>> BEGIN GIVEN INFORMATION
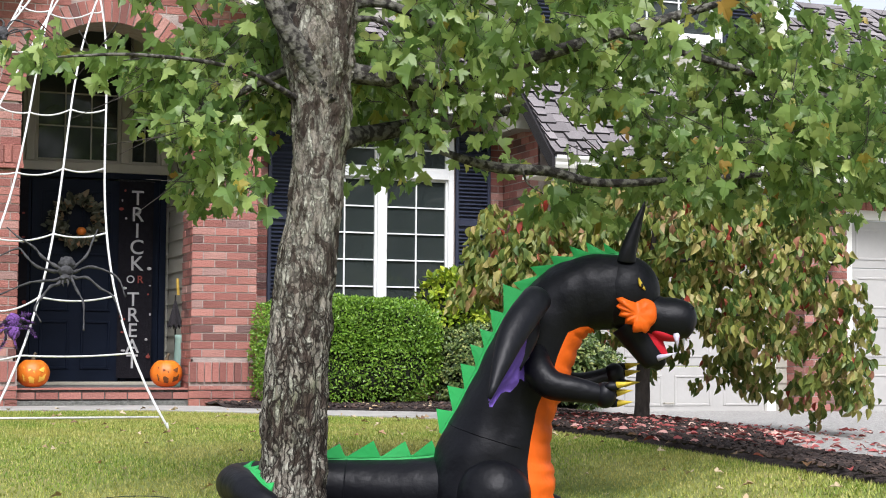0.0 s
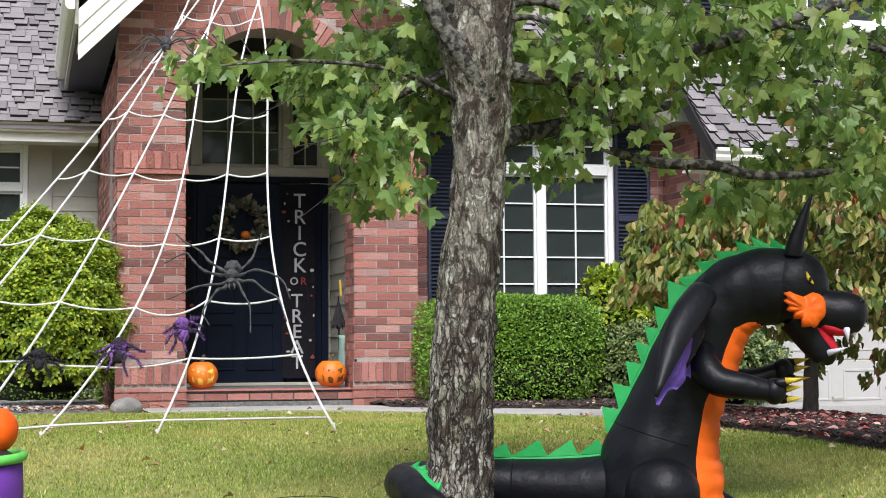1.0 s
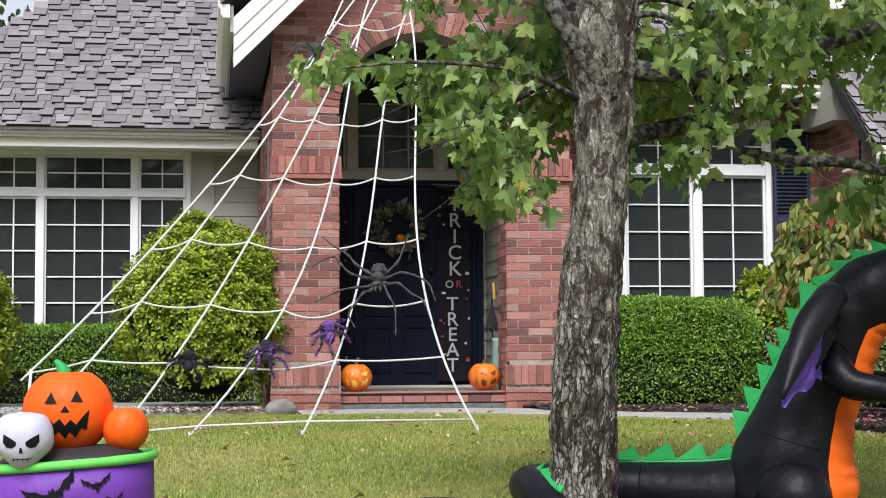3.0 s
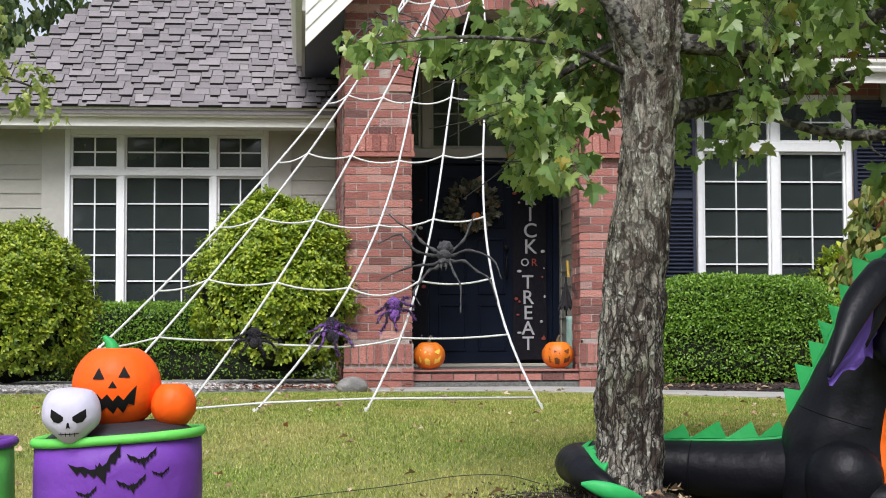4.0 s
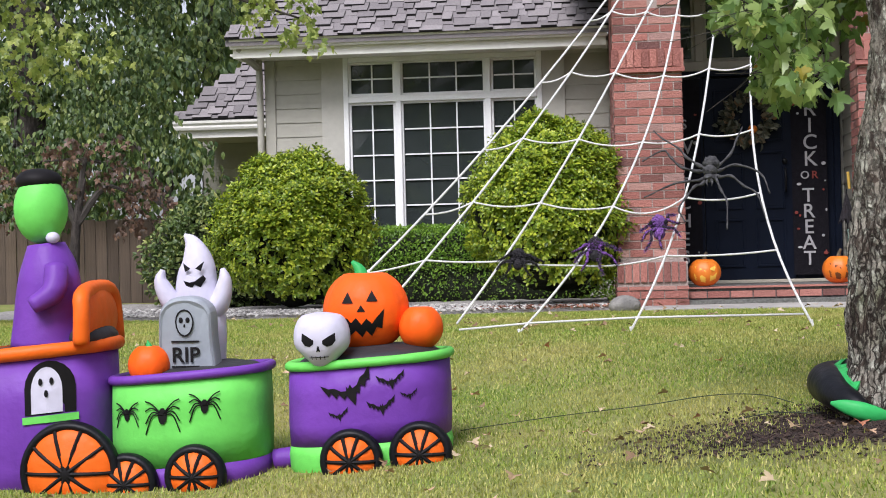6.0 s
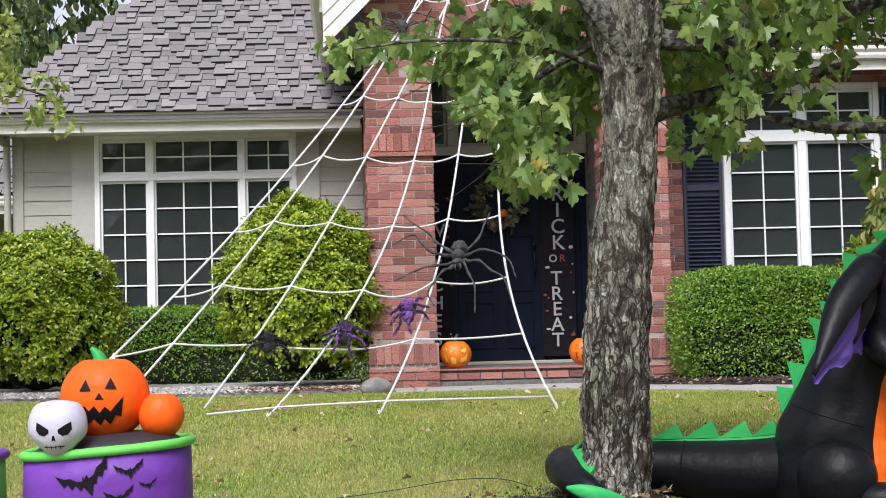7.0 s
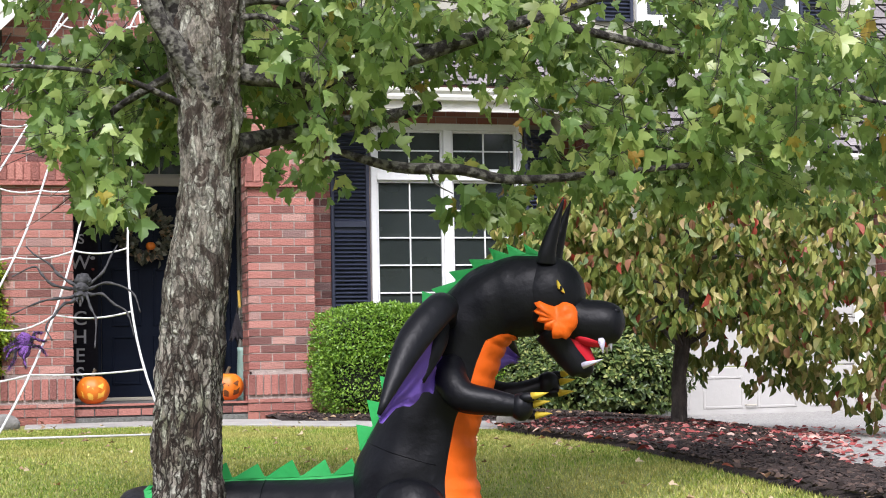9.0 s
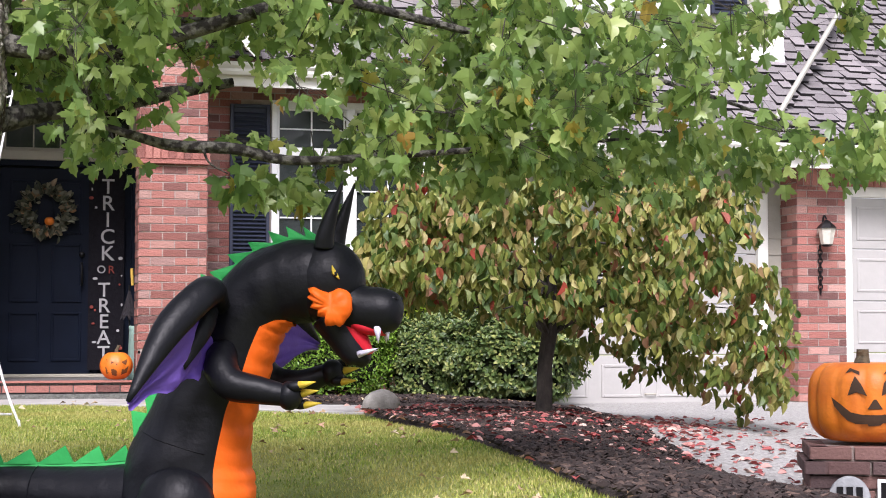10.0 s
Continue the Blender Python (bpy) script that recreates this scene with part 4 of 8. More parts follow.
>> END GIVEN INFORMATION
• **INSTRUCTIONS FOR THE TASK**
Every line is to be duplicated exactly, though pictures stay out.

• **FINAL ANSWER**
0.0 s
1.0 s
3.0 s
4.0 s
6.0 s
7.0 s
9.0 s
10.0 s
Continue the Blender Python (bpy) script that recreates this scene with part 4 of 8. More parts follow.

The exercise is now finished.